I can think of at least 15 things (three involving paint) I'd rather be doing with my morning than renewing my driver's license, especially at this tiny satellite branch with a confusing system, bad lighting (resulting in the ugliest possible photographic representation of oneself), and limited seating.
Walking in, I saw the disorganized lines and crossed arms and I felt irritated. As I was trying to find someone to ask, I stepped on someone's foot and got an earful, though I was quick to apologize. My heel's victim angrily directed me to walk over to the guard at the mall's entrance (not the office's entrance, go figure) and get a number. Forty-nine. Already feeling defeated, I stood next to a row of seats where a line had been formed. It was going to be a bad morning.
But then something happened.
The elderly man next to me offered me his seat. "Nauna ata number mo sa akin" ("I think your number comes before mine."). I smiled and thanked him and said I was okay standing, but he insisted. Grateful, I took a seat.
When the application forms were passed out, he didn't have a pen, so I lent him mine, as did his other seat mate. Later, the medical examiner asked me to let a senior go ahead of me and I agreed. After, we all dutifully waited for our new numbers to be called for another window, only to be told that we could just go ahead when there was an opening. We actually chuckled and joked about how obedient we were. The clerk and the people behind us laughed, too. Laughter, in a government office; that's a first for me.
Then a lady came in and scolded her husband for letting another senior get ahead of him. "Diba ikaw yung nauna? Ang bagal mo, naunahan ka na ng senior." ("Weren't you first? You're so slow, a senior got ahead of you.") The tension returned to the air as his face quivered.

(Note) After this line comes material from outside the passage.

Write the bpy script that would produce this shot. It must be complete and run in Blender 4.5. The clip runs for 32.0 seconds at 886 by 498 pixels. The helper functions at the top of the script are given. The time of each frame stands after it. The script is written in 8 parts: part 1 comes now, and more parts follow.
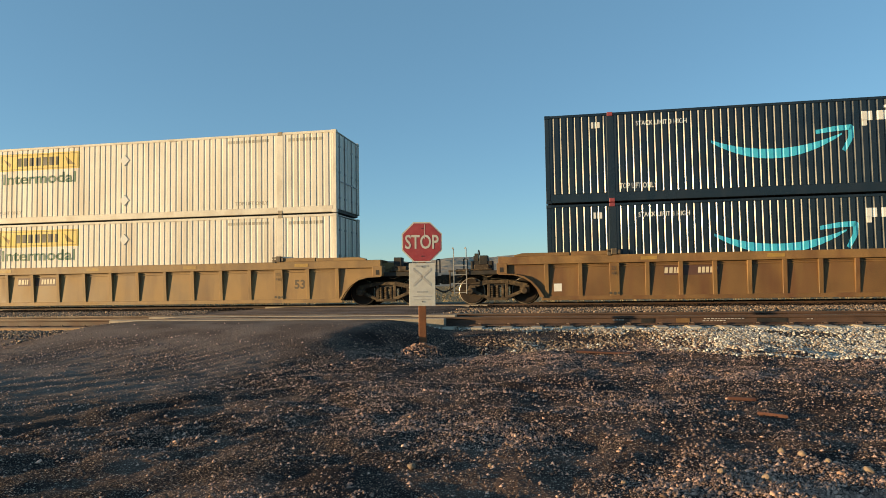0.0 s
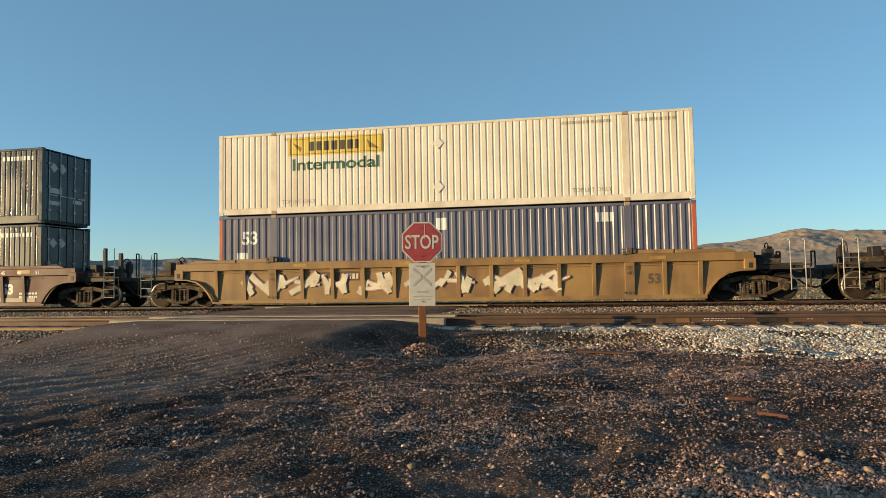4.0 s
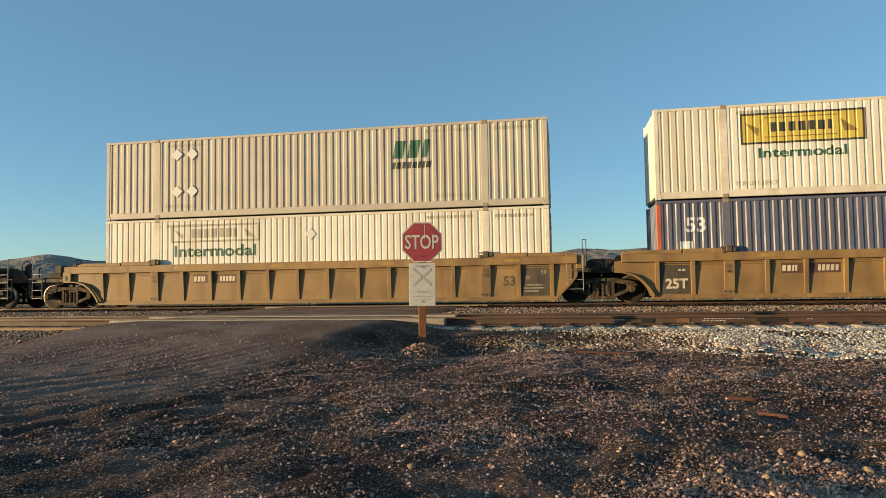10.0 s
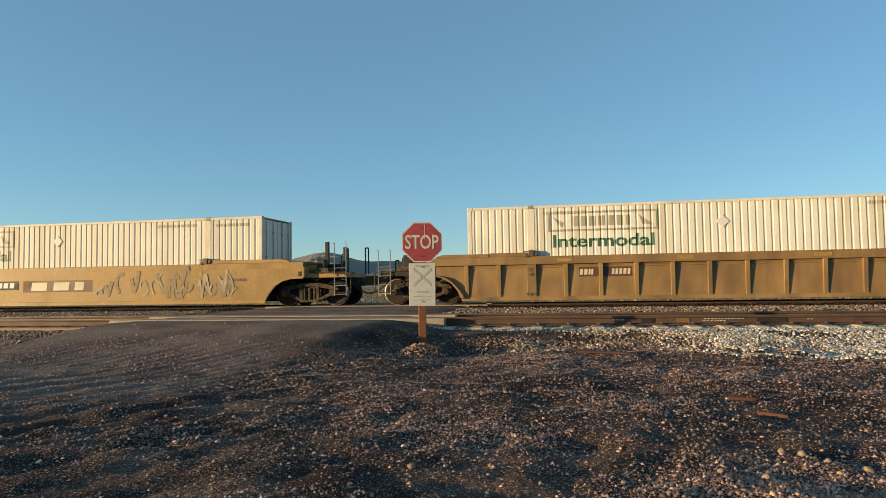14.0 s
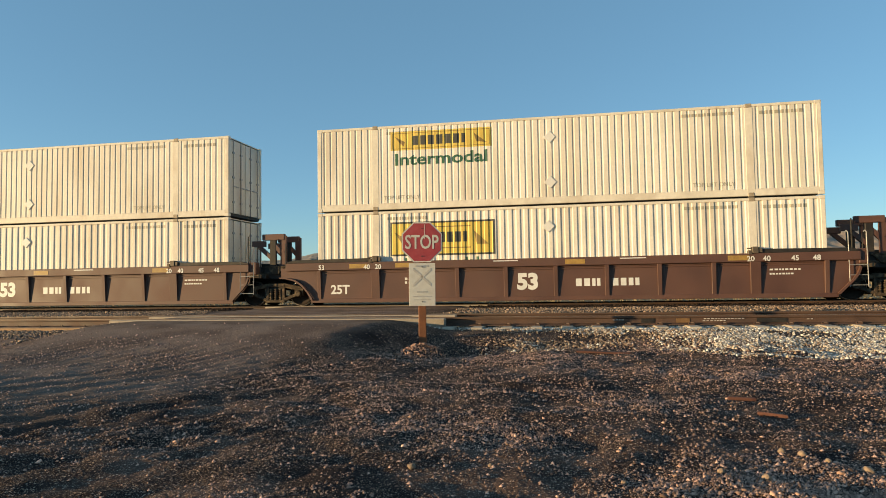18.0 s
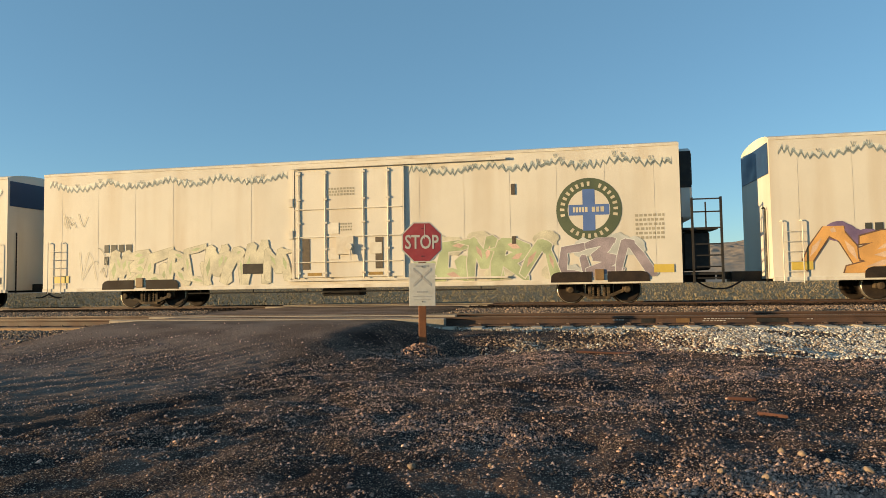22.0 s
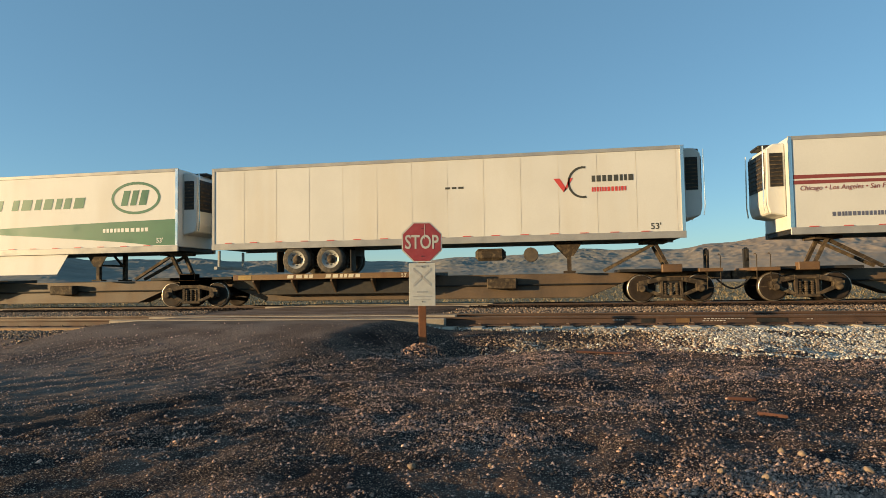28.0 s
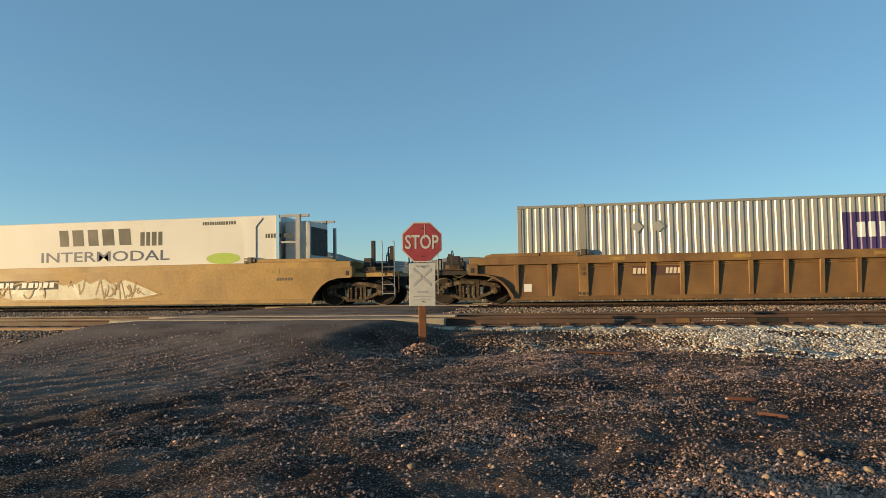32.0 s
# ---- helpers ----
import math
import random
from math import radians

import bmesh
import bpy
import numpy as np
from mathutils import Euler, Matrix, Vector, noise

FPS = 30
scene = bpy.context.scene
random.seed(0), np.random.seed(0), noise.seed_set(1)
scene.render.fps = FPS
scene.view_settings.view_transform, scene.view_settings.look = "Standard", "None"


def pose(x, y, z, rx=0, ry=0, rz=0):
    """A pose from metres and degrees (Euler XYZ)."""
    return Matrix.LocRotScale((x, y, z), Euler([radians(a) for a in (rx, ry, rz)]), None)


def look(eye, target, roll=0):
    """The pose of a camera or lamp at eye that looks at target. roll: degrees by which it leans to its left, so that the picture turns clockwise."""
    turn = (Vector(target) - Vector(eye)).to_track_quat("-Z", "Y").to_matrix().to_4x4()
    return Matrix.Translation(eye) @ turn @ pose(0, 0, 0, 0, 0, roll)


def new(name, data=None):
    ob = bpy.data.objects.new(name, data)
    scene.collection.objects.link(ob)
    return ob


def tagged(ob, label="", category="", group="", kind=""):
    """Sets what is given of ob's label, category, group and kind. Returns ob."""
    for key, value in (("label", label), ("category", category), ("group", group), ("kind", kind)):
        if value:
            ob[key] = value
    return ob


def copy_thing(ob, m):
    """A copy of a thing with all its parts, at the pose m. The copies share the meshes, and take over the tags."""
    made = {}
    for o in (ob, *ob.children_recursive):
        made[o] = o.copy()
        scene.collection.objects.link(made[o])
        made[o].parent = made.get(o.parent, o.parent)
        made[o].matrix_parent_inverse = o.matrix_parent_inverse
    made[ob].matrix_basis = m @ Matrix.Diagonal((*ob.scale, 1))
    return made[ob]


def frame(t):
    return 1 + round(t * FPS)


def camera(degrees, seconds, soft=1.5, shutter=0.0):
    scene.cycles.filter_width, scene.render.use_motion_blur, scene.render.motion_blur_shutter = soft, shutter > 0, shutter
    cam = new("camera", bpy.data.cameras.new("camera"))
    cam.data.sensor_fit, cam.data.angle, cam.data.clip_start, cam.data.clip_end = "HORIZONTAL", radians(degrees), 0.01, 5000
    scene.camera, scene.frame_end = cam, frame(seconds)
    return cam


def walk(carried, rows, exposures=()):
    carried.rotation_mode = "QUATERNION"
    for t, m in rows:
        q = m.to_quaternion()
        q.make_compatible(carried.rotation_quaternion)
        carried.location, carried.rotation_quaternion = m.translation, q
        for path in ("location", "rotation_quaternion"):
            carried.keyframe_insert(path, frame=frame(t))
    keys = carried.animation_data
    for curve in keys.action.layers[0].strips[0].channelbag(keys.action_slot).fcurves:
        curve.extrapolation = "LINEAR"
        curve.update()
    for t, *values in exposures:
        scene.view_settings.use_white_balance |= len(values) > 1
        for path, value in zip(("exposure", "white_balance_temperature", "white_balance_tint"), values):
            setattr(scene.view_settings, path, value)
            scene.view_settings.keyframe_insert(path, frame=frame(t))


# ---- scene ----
cam = camera(68.0, 32.0, soft=0.7)
EYE = Vector((0.0, 0.0, 0.74))
WAY = Vector((-0.18024, 0.98229, 0.05109))
VIEW = look(EYE, EYE + WAY * 10, -0.936)
walk(cam, [(0, VIEW), (32, VIEW)], exposures=[(t, e, 7000, 1) for t, e in ((0, 1.02), (6, 1.02), (9, 0.98), (13, 0.98), (16.5, 1.03), (22, 1.02), (25, 0.99), (28, 0.98), (31, 0.90), (32, 0.96))])

# ---- daylight: a low sun behind the camera, to its left ----
SUN_AZ, SUN_EL = 64.0, 5.2
TO_SUN = Vector((-math.sin(radians(SUN_AZ)) * math.cos(radians(SUN_EL)), -math.cos(radians(SUN_AZ)) * math.cos(radians(SUN_EL)), math.sin(radians(SUN_EL))))
world = bpy.data.worlds.new("sky")
scene.world = world
world.use_nodes = True
wn = world.node_tree
sky = wn.nodes.new("ShaderNodeTexSky")
sky.sky_type, sky.sun_disc = "NISHITA", False
sky.sun_elevation, sky.sun_rotation = radians(SUN_EL), math.atan2(TO_SUN.x, TO_SUN.y)
sky.altitude, sky.air_density, sky.dust_density, sky.ozone_density = 1000, 0.82, 0.4, 2.3
even = wn.nodes.new("ShaderNodeTexSky")  # the same sky at one height: an even haze over the whole dome
even.sky_type, even.sun_disc = "NISHITA", False
even.sun_elevation, even.sun_rotation = sky.sun_elevation, sky.sun_rotation
even.altitude, even.air_density, even.dust_density, even.ozone_density = sky.altitude, sky.air_density, sky.dust_density, sky.ozone_density
toward = wn.nodes.new("ShaderNodeCombineXYZ")
for i, v in enumerate((-0.05, 0.98, 0.19)):
    toward.inputs[i].default_value = v
wn.links.new(toward.outputs[0], even.inputs[0])
hazy = wn.nodes.new("ShaderNodeMix")
hazy.data_type = "RGBA"
hazy.inputs[0].default_value = 0.38
wn.links.new(sky.outputs[0], hazy.inputs[6])
wn.links.new(even.outputs[0], hazy.inputs[7])
wn.links.new(hazy.outputs[2], wn.nodes["Background"].inputs[0])
wn.nodes["Background"].inputs[1].default_value = 0.129
sun = new("sun", bpy.data.lights.new("sun", "SUN"))
sun.data.energy, sun.data.angle, sun.data.color = 4.2, radians(0.6), (1.0, 0.70, 0.40)
sun.matrix_world = look(TO_SUN * 100, (0, 0, 0))

# ---- layout: the train's track, the near track, the crossing ----
YT, YN, GAUGE = 22.81, 14.70, 1.435
CROSS_L, CROSS_R = -9.6, -3.0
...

I was happy to be out of there, ugly photograph and renewed license in hand. Still, the morning made me think and remember this story I'd read about a moment's magic broken and a video I'd seen on unconditional kindness.
This is not a groundbreaking revelation, paying it forward; yet, why is this movement not sweeping the nation? Why is it so hard to be the bigger person? Or, perhaps, even harder, to see the best in other people?
It takes a lot of faith to believe that the other person is not trying to get ahead at your expense, that a few more minutes of your time to let someone else go first will not result in the ruination of the rest of your day. It takes faith to see the good in other people when your whole life's experience has led you to believe that you need to look out only for yourself. But it can just take one act of kindness—or disrespect—to change the chemistry of a situation, perhaps enough to change every other act around you in that time and space.
I am not always the kindest, especially on a morning of inconvenience like this one, so I thank the person beside me who led the way. Be that person for someone else. Let's be kind to one another today.